**DATA SHOWN**
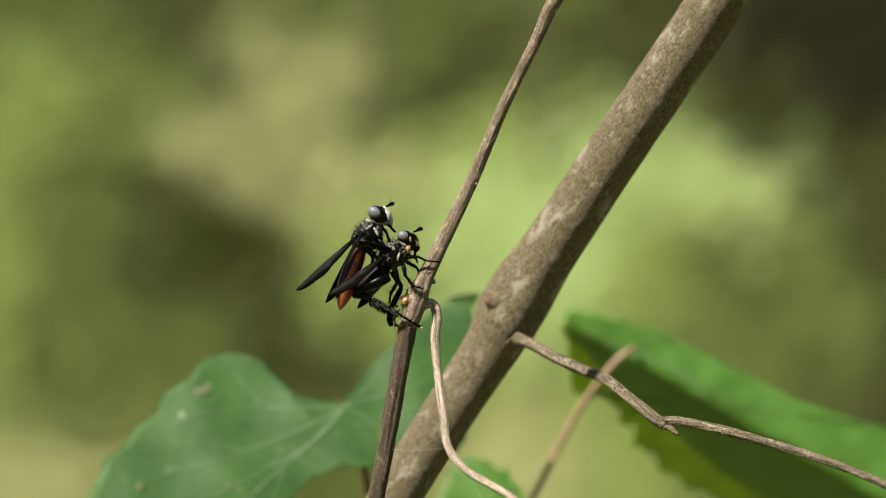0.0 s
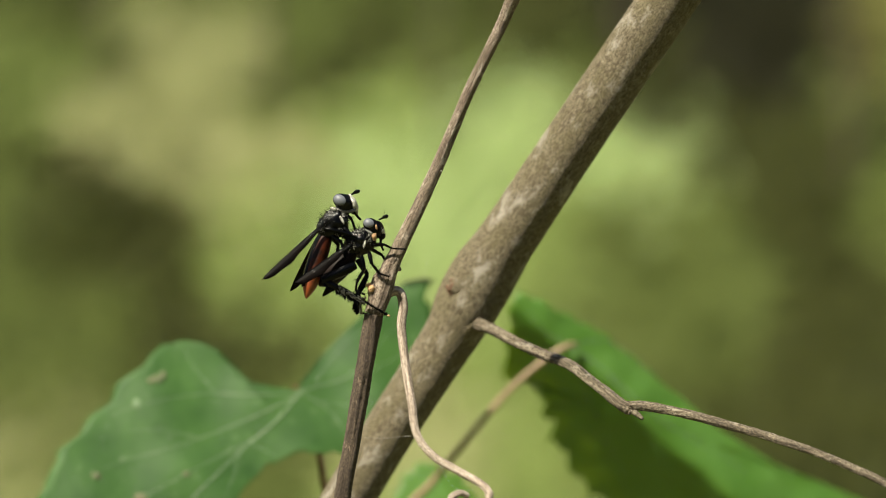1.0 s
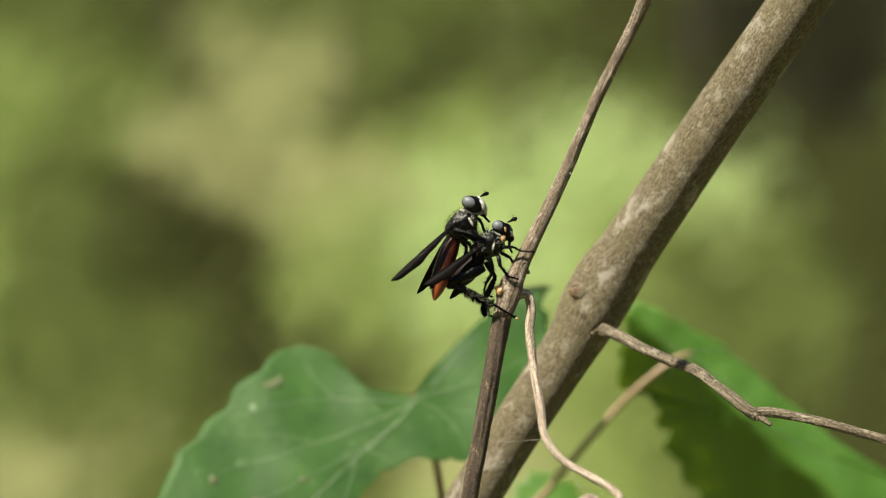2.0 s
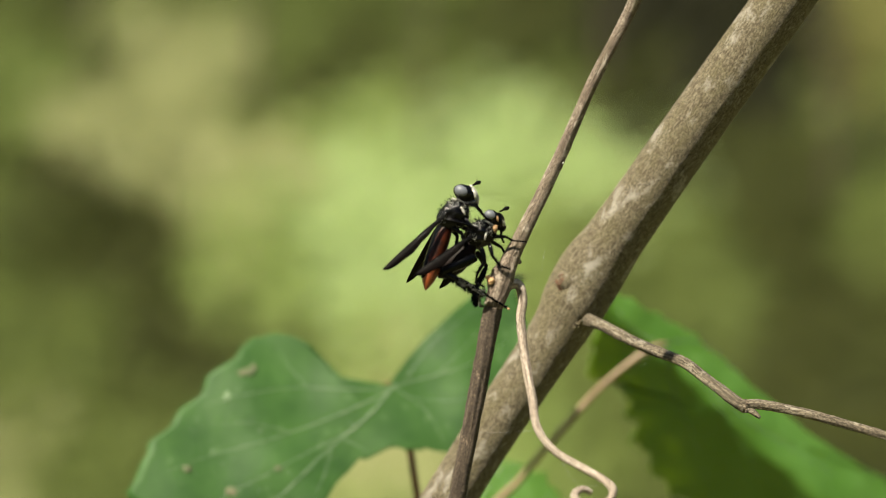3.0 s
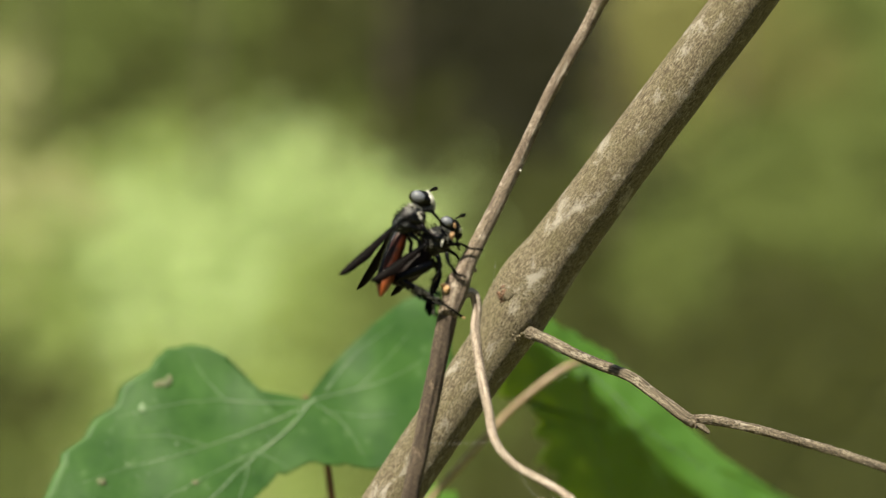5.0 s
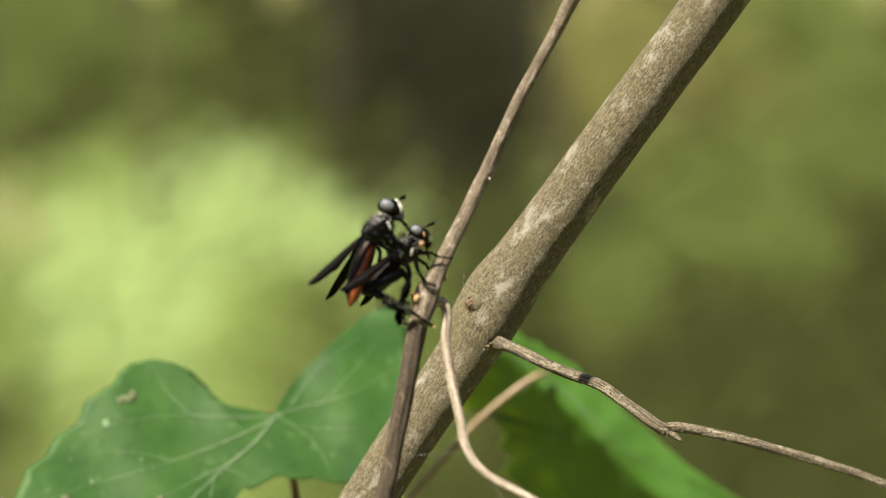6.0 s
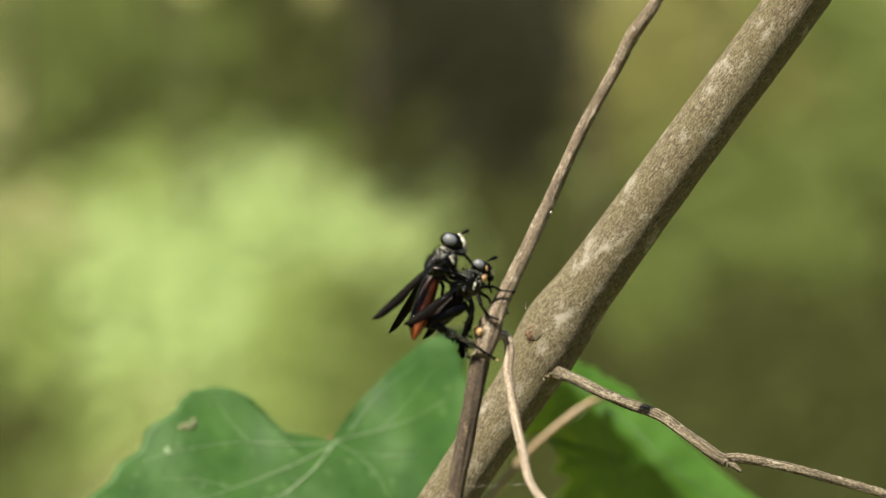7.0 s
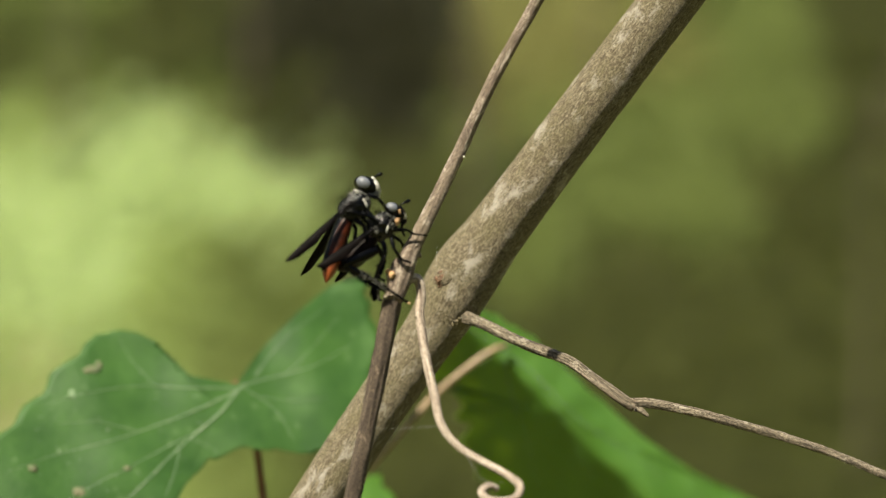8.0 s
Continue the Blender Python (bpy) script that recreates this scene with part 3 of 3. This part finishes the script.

**WHAT YOU HAVE TO DO**
All of the data needs repeating exactly, but the pictures do not.

**TASK OUTPUT**
0.0 s
1.0 s
2.0 s
3.0 s
5.0 s
6.0 s
7.0 s
8.0 s
Continue the Blender Python (bpy) script that recreates this scene with part 3 of 3. This part finishes the script.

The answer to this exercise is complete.